I can feel myself slowing down as the end of the year approaches. I feel like a ball running out of steam, making its last few rotations before coming full stop.
I have one last trip coming up before December waves goodbye. There are bits of tape and scraps of wrapping paper stuck to my socks. I forgot to change before I started baking for the neighbors, and there’s puffs of flour all over my dress shirt. This is it. We are here. I am exhausted.
But the thing that is weighing heaviest on my mind—the nagging question that hums while I move around the country and my kitchen—is what I’m clutching to my chest into next year. In a spiritual formation group, we talked about calling and convergence. What on earth am I really here for?
I’m scooping hot chocolate into cocoa bombs and wonder. Am I doing what I really need to do? What is going to have the most impact? What is the thing that makes as many parts of me come alive as possible?
I drop mini marshmallows into the cocoa dust. Drop, drop.
The question bothers me, this calling question. CQ for short. The CQ is a pebble in the shoe of my thoughts. I’m limping and moving but uncomfortable. I need to sit; I’m tired.
I have caught glimpses of what it looks and feels like to have my life running on all cylinders. Explosive joy of movement and synergy. I remember recognizing in that season that I was experiencing something elusive and supposedly fleeting. I remember savoring it and being afraid of it. I could feel its incredible liberation while also feeling its finiteness. How could I expect it to last? My fear refused to let me sink into its softness.
It’s not that these places don’t exist. I know they do. But as I carefully melt the chocolate rims and place the cocoa hemispheres together, I hear my CQ soundtrack.
If you’ve been consistently called a change agent, raise your hand.
If you’ve been called to be a “prophetic voice,” raise your hand.
Change leader? Keep ‘em raised.
Outsiders see these people as exciting. Glamorous. Leaders.

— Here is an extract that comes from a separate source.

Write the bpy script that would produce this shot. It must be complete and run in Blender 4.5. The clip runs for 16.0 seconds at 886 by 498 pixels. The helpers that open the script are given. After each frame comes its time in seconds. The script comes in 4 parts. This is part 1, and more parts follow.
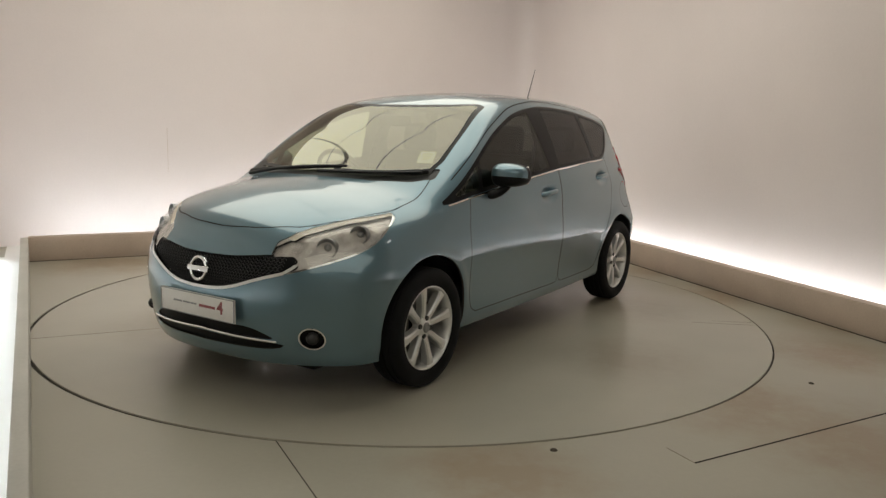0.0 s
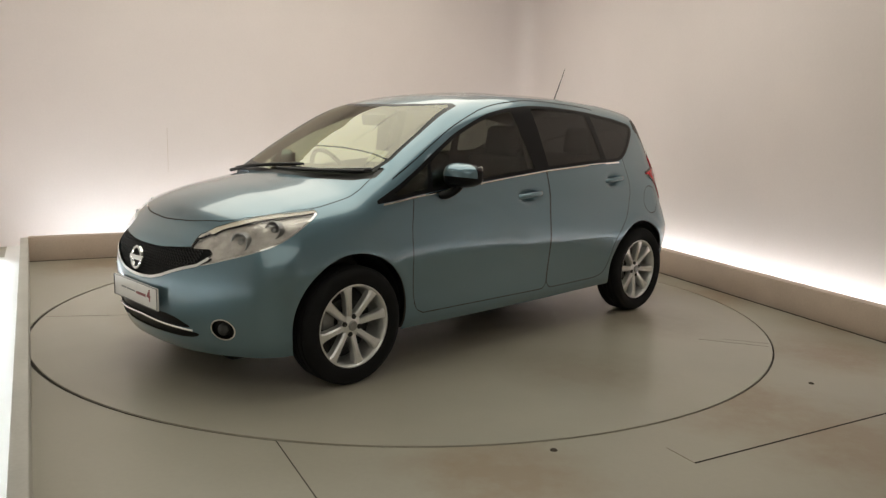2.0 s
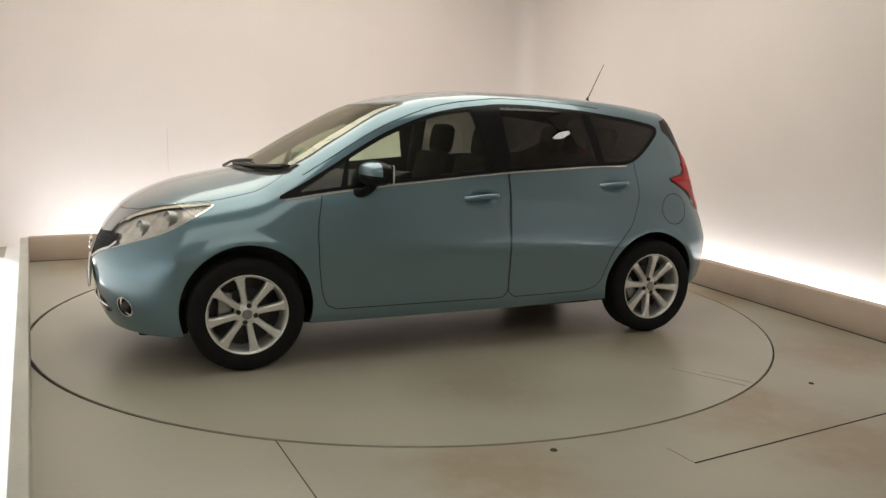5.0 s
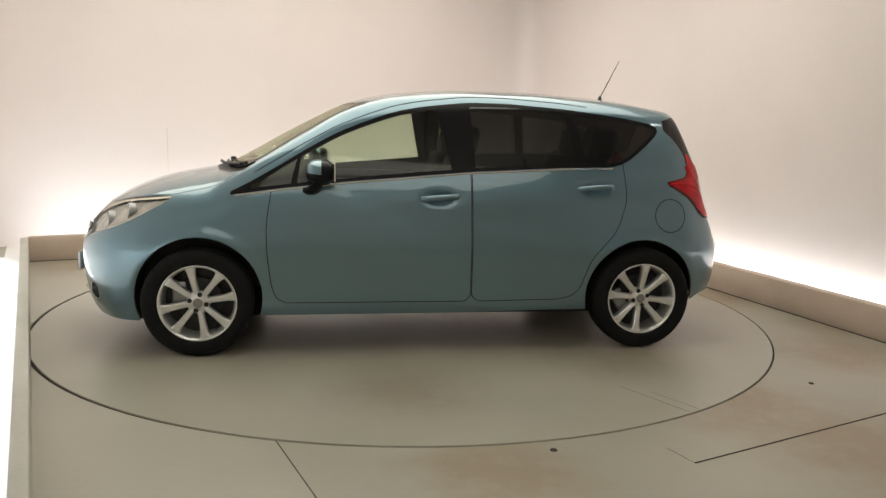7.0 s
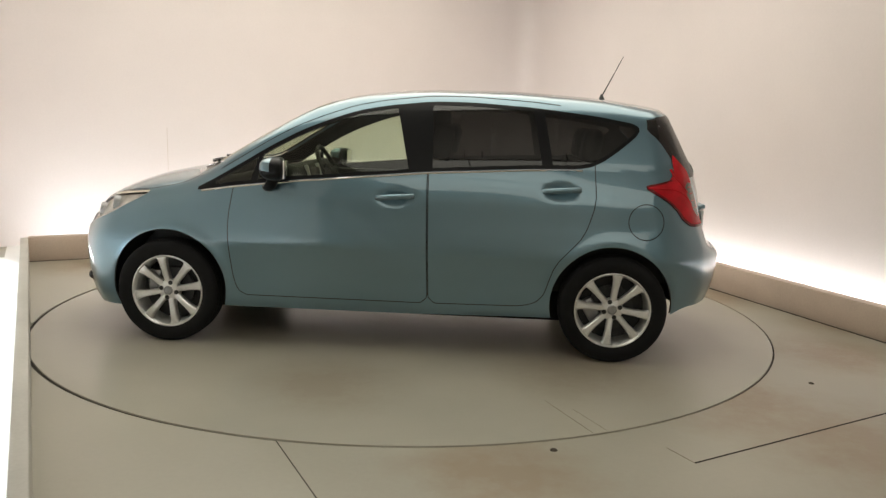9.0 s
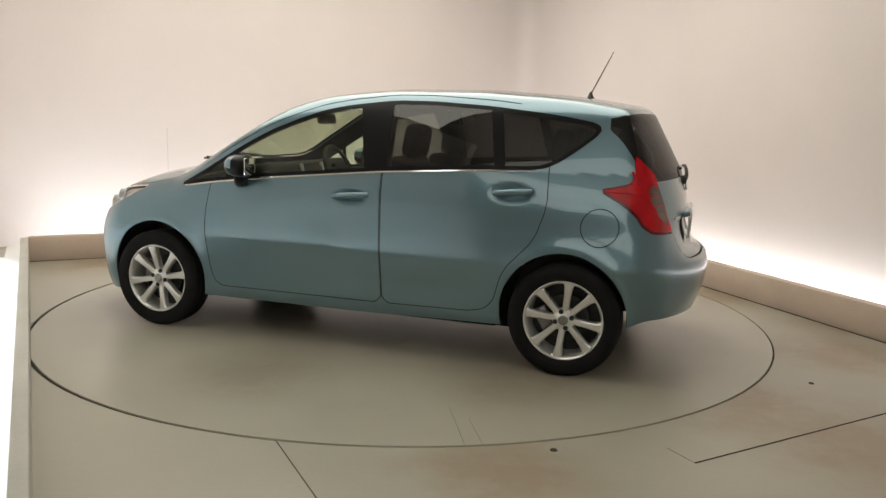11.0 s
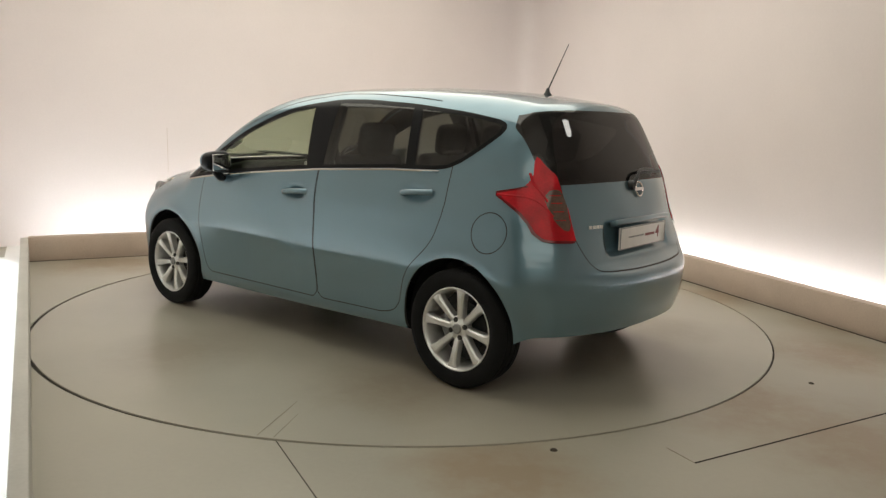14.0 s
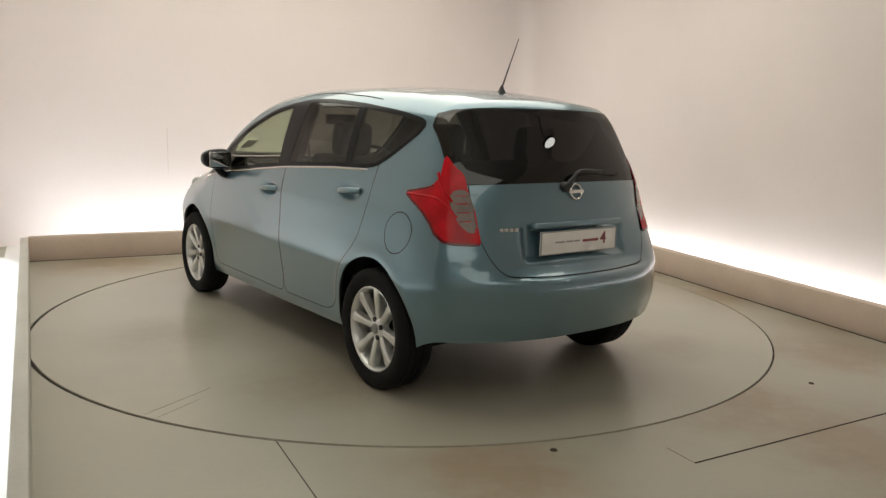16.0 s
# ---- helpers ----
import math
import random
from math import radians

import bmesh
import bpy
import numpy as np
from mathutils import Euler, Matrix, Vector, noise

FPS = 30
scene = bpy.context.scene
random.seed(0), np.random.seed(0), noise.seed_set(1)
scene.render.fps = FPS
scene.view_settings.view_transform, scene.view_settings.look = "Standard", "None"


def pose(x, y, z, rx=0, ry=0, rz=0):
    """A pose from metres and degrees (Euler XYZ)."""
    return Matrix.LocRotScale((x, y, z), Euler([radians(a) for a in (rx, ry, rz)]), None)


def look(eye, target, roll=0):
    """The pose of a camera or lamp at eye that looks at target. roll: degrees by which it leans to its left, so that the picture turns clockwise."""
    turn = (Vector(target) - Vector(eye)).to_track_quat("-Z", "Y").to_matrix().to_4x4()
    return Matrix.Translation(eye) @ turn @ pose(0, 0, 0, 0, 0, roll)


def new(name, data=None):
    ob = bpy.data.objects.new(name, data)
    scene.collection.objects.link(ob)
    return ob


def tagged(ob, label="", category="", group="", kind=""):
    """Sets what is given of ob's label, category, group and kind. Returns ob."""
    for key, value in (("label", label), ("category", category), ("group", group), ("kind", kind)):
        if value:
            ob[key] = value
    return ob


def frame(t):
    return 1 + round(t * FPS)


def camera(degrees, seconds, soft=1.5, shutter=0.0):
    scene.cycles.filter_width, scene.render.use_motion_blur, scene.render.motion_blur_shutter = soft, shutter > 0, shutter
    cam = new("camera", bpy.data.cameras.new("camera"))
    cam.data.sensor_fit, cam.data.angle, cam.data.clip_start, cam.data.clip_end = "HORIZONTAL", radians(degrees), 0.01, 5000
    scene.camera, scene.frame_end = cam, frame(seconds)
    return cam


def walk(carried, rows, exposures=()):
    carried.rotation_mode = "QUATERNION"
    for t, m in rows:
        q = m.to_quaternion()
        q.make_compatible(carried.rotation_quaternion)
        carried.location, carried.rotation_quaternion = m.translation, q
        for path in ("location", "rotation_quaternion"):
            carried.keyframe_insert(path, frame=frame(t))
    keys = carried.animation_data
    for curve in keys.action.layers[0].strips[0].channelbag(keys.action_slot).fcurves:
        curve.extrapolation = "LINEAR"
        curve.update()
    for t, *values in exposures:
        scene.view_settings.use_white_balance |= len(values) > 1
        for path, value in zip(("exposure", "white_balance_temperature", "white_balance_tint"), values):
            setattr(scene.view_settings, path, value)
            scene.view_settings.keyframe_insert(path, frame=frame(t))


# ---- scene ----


# ---------------------------------------------------------------- camera
cam = camera(59.13, 16.0, soft=1.4)
EYE = (0.0, 0.0, 1.331)
TILT = math.tan(radians(-9.216))
walk(cam, [(0.0, look(EYE, (0, 10, 1.331 + 10 * TILT), 1.473)),
           (16.0, look(EYE, (0, 10, 1.331 + 10 * TILT), 1.473))],
     exposures=[(0.0, -1.74), (2.0, -1.62), (4.0, -1.47), (7.0, -1.23), (9.0, -1.23), (12.0, -1.31), (16.0, -1.39)])

# ---------------------------------------------------------------- light
world = bpy.data.worlds.new("world")
scene.world = world
world.use_nodes = True
world.node_tree.nodes["Background"].inputs[0].default_value = (0.9, 0.85, 0.78, 1)
world.node_tree.nodes["Background"].inputs[1].default_value = 0.02
CEILING_GLOW = 6.4
FRONT_GLOW = 3.2
STRIP_GLOW = 50.0
SPOT_GLOW = 24.0


# ---------------------------------------------------------------- materials
def shader(name, base, rough=0.5, metal=0.0, coat=0.0, vary=0.0, scale=4.0, bump=0.0, grain=120.0, rough_vary=0.0):
    """A surface with variation at two sizes and a fine relief."""
    m = bpy.data.materials.new(name)
    m.use_nodes = True
    n, l = m.node_tree.nodes, m.node_tree.links
    b = n["Principled BSDF"]
    b.inputs["Base Color"].default_value = (*base, 1)
    b.inputs["Roughness"].default_value = rough
    b.inputs["Metallic"].default_value = metal
    b.inputs["Coat Weight"].default_value = coat
    b.inputs["Coat Roughness"].default_value = 0.04
    co = n.new("ShaderNodeTexCoord")
    if vary or rough_vary:
        big = n.new("ShaderNodeTexNoise")
        big.inputs["Scale"].default_value = scale
        big.inputs["Detail"].default_value = 6
        small = n.new("ShaderNodeTexNoise")
        small.inputs["Scale"].default_value = grain
        small.inputs["Detail"].default_value = 2
        l.new(co.outputs["Object"], big.inputs["Vector"])
        l.new(co.outputs["Object"], small.inputs["Vector"])
        mix = n.new("ShaderNodeMath")
        mix.operation = "MULTIPLY_ADD"
        l.new(small.outputs["Fac"], mix.inputs[0])
        mix.inputs[1].default_value = 0.35
        l.new(big.outputs["Fac"], mix.inputs[2])
        if vary:
            span = n.new("ShaderNodeMapRange")
            span.inputs["From Min"].default_value, span.inputs["From Max"].default_value = 0.4, 0.95
            span.inputs["To Min"].default_value, span.inputs["To Max"].default_value = 1 - vary, 1 + vary
            l.new(mix.outputs[0], span.inputs["Value"])
            tint = n.new("ShaderNodeVectorMath")
            tint.operation = "SCALE"
            tint.inputs[0].default_value = base
            l.new(span.outputs[0], tint.inputs["Scale"])
            l.new(tint.outputs[0], b.inputs["Base Color"])
        if rough_vary:
            rr = n.new("ShaderNodeMapRange")
            rr.inputs["From Min"].default_value, rr.inputs["From Max"].default_value = 0.4, 0.95
            rr.inputs["To Min"].default_value, rr.inputs["To Max"].default_value = rough - rough_vary, rough + rough_vary
            l.new(mix.outputs[0], rr.inputs["Value"])
            l.new(rr.outputs[0], b.inputs["Roughness"])
    if bump:
        fine = n.new("ShaderNodeTexNoise")
        fine.inputs["Scale"].default_value = grain
        fine.inputs["Detail"].default_value = 3
        l.new(co.outputs["Object"], fine.inputs["Vector"])
        bp = n.new("ShaderNodeBump")
        bp.inputs["Strength"].default_value = bump
        bp.inputs["Distance"].default_value = 0.002
        l.new(fine.outputs["Fac"], bp.inputs["Height"])
        l.new(bp.outputs[0], b.inputs["Normal"])
    return m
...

But friends, I speak for every person, especially women, who consistently get called to these roles. It sucks. It’s the worst.
You are misunderstood. You are moving too slow for the early adopters, and you are killing the late adopters’ hopes and dreams. Insecure leaders will double down on efforts to elevate themselves or discredit your expertise.
It is too much and never enough, all at the same time, almost all the time.
You start every position, every project, waiting for the boom to drop. You will inevitably sit in the meeting or conference room or zoom call or lunch table where someone will whack you for offering your wisdom, experience, expertise. After they’ve used it, and you, until you’re dry.
I don’t know how to explain it to people who don’t carry this particular burden.
You are deliriously in love with the potential and the people. You are frantically excited to move something from chaos or mediocrity into its God-given capacity. It is ridiculously intoxicating and evocative. It is big hopes. Big potential. Big energy and effort. And we’re willing to spend it.
But you feel it. You can feel it in your chest. In your spirit. In your knower. This space has a time limit. People will be excited at first and will even use you until the change is too hard. You feel like too much. When something or someone feels threatened, then you’re trapped. Fear and self-doubt creep in. You find yourself relying on people coming to rescue, yet no one is coming. You are the change agent. It is a solo gig.
I wrap the cocoa bombs carefully in holiday paper and slide them into treat boxes for our neighbors. I think about the weeping prophet. I don’t want it. I don’t want this calling. I hate the CQ question.
I hate what being wired this way does to my soul when things go south. The repeated cycles of disappointment. Being used for my ideas and energy. The cynicism that underscores the predictability of people. It’s wrapped around my fragile hopefulness, like this holiday paper.
Pray for your change agent friends. Listen to them when they say the environments are squeezing their souls. If the resistance is high, their wells are getting low. Step back and see the big picture of what this mantle really means. Send us cookies and cards to go out to dinner. Send prayers and hands and words that hold us when the question is heavy.
Eliza Cortes Bast is a fierce and honest follower of Jesus. She is a pastor and denominational executive, dedicated to helping churches think missionally. She lives into her passion by connecting people, advocating for the community, and helping organizations think strategically so they can be healthy, vibrant, and sustainable. Eliza lives in Michigan with her patient and handsome husband EJ, and their two boys. Her loves include her home country Puerto Rico, her interracial marriage, a good steak, salsa dancing, writing, empowering emerging leaders, making the impossible possible, Diet Coke, and mentoring. She is not a big fan of anger without action, generalizations, basketball, and saying you can’t live without coffee. She believes you can because she believes in you.
I feel this deeply. Sitting in a time of disappointment and exhaustion after being the change agent for 5+ years. I’m thankful for the true friends around me that have held me up as I recover.